::: Source data :::
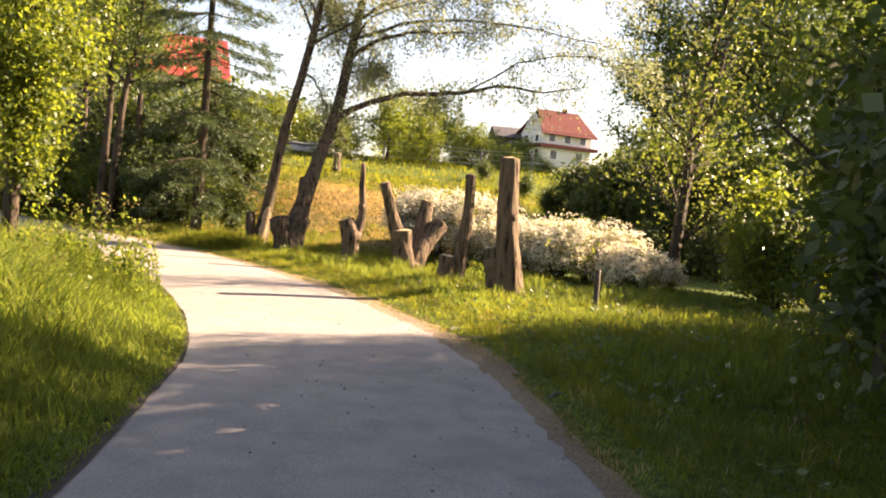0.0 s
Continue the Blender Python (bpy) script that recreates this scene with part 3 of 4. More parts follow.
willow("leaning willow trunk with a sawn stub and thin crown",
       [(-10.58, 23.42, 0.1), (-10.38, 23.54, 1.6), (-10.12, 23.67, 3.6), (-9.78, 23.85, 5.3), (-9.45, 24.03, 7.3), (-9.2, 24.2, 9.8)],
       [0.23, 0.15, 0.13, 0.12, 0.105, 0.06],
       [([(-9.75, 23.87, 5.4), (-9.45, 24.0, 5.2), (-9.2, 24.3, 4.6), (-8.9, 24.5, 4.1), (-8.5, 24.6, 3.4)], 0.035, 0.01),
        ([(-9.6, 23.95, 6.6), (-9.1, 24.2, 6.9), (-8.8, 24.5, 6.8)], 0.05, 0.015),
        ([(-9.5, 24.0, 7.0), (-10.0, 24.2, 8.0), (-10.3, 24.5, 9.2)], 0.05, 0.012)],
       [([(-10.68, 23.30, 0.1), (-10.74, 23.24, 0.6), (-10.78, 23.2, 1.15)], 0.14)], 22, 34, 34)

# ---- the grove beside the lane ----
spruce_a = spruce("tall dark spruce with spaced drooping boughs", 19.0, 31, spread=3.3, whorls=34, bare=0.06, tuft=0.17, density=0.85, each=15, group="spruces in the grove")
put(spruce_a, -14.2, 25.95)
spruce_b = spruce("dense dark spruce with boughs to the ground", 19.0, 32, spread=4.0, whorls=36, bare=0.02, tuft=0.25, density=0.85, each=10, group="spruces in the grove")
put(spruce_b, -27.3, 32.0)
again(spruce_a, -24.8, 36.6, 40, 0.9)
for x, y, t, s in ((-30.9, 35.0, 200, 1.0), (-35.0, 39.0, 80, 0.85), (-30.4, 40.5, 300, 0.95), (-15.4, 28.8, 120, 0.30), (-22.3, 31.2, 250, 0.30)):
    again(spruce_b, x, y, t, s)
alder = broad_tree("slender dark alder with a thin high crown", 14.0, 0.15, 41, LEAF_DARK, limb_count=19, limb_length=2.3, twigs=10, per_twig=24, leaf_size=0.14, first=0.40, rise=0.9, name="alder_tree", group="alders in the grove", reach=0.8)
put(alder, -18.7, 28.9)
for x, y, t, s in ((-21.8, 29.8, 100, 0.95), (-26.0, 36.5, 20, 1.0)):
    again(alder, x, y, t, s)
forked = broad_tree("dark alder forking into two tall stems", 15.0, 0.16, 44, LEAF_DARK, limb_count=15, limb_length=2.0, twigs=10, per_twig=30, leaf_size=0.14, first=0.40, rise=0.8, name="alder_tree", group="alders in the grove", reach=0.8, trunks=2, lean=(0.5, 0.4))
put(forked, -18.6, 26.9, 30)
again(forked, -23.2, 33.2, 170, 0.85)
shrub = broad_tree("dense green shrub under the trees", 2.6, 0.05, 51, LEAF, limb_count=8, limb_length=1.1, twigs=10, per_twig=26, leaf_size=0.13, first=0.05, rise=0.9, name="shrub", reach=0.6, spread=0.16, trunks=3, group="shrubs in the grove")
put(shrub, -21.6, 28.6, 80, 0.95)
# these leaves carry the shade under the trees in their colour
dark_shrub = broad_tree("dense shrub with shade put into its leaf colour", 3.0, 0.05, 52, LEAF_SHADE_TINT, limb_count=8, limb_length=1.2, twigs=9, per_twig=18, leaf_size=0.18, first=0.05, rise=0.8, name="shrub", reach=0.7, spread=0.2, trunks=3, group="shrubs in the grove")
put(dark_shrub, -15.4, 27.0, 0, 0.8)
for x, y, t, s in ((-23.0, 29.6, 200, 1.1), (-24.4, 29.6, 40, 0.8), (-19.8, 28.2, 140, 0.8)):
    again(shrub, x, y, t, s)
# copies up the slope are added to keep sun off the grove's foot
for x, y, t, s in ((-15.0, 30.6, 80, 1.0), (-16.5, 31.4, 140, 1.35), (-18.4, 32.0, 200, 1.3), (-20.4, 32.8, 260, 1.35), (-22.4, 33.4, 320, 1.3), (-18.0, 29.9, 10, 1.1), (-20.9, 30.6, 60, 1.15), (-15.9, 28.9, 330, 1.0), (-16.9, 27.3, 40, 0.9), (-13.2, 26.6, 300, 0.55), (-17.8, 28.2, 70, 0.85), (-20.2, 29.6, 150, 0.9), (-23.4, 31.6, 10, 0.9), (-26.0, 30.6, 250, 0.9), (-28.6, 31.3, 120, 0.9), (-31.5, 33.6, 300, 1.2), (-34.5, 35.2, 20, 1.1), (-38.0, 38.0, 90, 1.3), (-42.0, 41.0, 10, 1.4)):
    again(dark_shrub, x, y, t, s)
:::
**Job**
Copy out all the data exactly; skip the pictures.

**Expected answer**
0.0 s
Continue the Blender Python (bpy) script that recreates this scene with part 3 of 4. More parts follow.
willow("leaning willow trunk with a sawn stub and thin crown",
       [(-10.58, 23.42, 0.1), (-10.38, 23.54, 1.6), (-10.12, 23.67, 3.6), (-9.78, 23.85, 5.3), (-9.45, 24.03, 7.3), (-9.2, 24.2, 9.8)],
       [0.23, 0.15, 0.13, 0.12, 0.105, 0.06],
       [([(-9.75, 23.87, 5.4), (-9.45, 24.0, 5.2), (-9.2, 24.3, 4.6), (-8.9, 24.5, 4.1), (-8.5, 24.6, 3.4)], 0.035, 0.01),
        ([(-9.6, 23.95, 6.6), (-9.1, 24.2, 6.9), (-8.8, 24.5, 6.8)], 0.05, 0.015),
        ([(-9.5, 24.0, 7.0), (-10.0, 24.2, 8.0), (-10.3, 24.5, 9.2)], 0.05, 0.012)],
       [([(-10.68, 23.30, 0.1), (-10.74, 23.24, 0.6), (-10.78, 23.2, 1.15)], 0.14)], 22, 34, 34)

# ---- the grove beside the lane ----
spruce_a = spruce("tall dark spruce with spaced drooping boughs", 19.0, 31, spread=3.3, whorls=34, bare=0.06, tuft=0.17, density=0.85, each=15, group="spruces in the grove")
put(spruce_a, -14.2, 25.95)
spruce_b = spruce("dense dark spruce with boughs to the ground", 19.0, 32, spread=4.0, whorls=36, bare=0.02, tuft=0.25, density=0.85, each=10, group="spruces in the grove")
put(spruce_b, -27.3, 32.0)
again(spruce_a, -24.8, 36.6, 40, 0.9)
for x, y, t, s in ((-30.9, 35.0, 200, 1.0), (-35.0, 39.0, 80, 0.85), (-30.4, 40.5, 300, 0.95), (-15.4, 28.8, 120, 0.30), (-22.3, 31.2, 250, 0.30)):
    again(spruce_b, x, y, t, s)
alder = broad_tree("slender dark alder with a thin high crown", 14.0, 0.15, 41, LEAF_DARK, limb_count=19, limb_length=2.3, twigs=10, per_twig=24, leaf_size=0.14, first=0.40, rise=0.9, name="alder_tree", group="alders in the grove", reach=0.8)
put(alder, -18.7, 28.9)
for x, y, t, s in ((-21.8, 29.8, 100, 0.95), (-26.0, 36.5, 20, 1.0)):
    again(alder, x, y, t, s)
forked = broad_tree("dark alder forking into two tall stems", 15.0, 0.16, 44, LEAF_DARK, limb_count=15, limb_length=2.0, twigs=10, per_twig=30, leaf_size=0.14, first=0.40, rise=0.8, name="alder_tree", group="alders in the grove", reach=0.8, trunks=2, lean=(0.5, 0.4))
put(forked, -18.6, 26.9, 30)
again(forked, -23.2, 33.2, 170, 0.85)
shrub = broad_tree("dense green shrub under the trees", 2.6, 0.05, 51, LEAF, limb_count=8, limb_length=1.1, twigs=10, per_twig=26, leaf_size=0.13, first=0.05, rise=0.9, name="shrub", reach=0.6, spread=0.16, trunks=3, group="shrubs in the grove")
put(shrub, -21.6, 28.6, 80, 0.95)
# these leaves carry the shade under the trees in their colour
dark_shrub = broad_tree("dense shrub with shade put into its leaf colour", 3.0, 0.05, 52, LEAF_SHADE_TINT, limb_count=8, limb_length=1.2, twigs=9, per_twig=18, leaf_size=0.18, first=0.05, rise=0.8, name="shrub", reach=0.7, spread=0.2, trunks=3, group="shrubs in the grove")
put(dark_shrub, -15.4, 27.0, 0, 0.8)
for x, y, t, s in ((-23.0, 29.6, 200, 1.1), (-24.4, 29.6, 40, 0.8), (-19.8, 28.2, 140, 0.8)):
    again(shrub, x, y, t, s)
# copies up the slope are added to keep sun off the grove's foot
for x, y, t, s in ((-15.0, 30.6, 80, 1.0), (-16.5, 31.4, 140, 1.35), (-18.4, 32.0, 200, 1.3), (-20.4, 32.8, 260, 1.35), (-22.4, 33.4, 320, 1.3), (-18.0, 29.9, 10, 1.1), (-20.9, 30.6, 60, 1.15), (-15.9, 28.9, 330, 1.0), (-16.9, 27.3, 40, 0.9), (-13.2, 26.6, 300, 0.55), (-17.8, 28.2, 70, 0.85), (-20.2, 29.6, 150, 0.9), (-23.4, 31.6, 10, 0.9), (-26.0, 30.6, 250, 0.9), (-28.6, 31.3, 120, 0.9), (-31.5, 33.6, 300, 1.2), (-34.5, 35.2, 20, 1.1), (-38.0, 38.0, 90, 1.3), (-42.0, 41.0, 10, 1.4)):
    again(dark_shrub, x, y, t, s)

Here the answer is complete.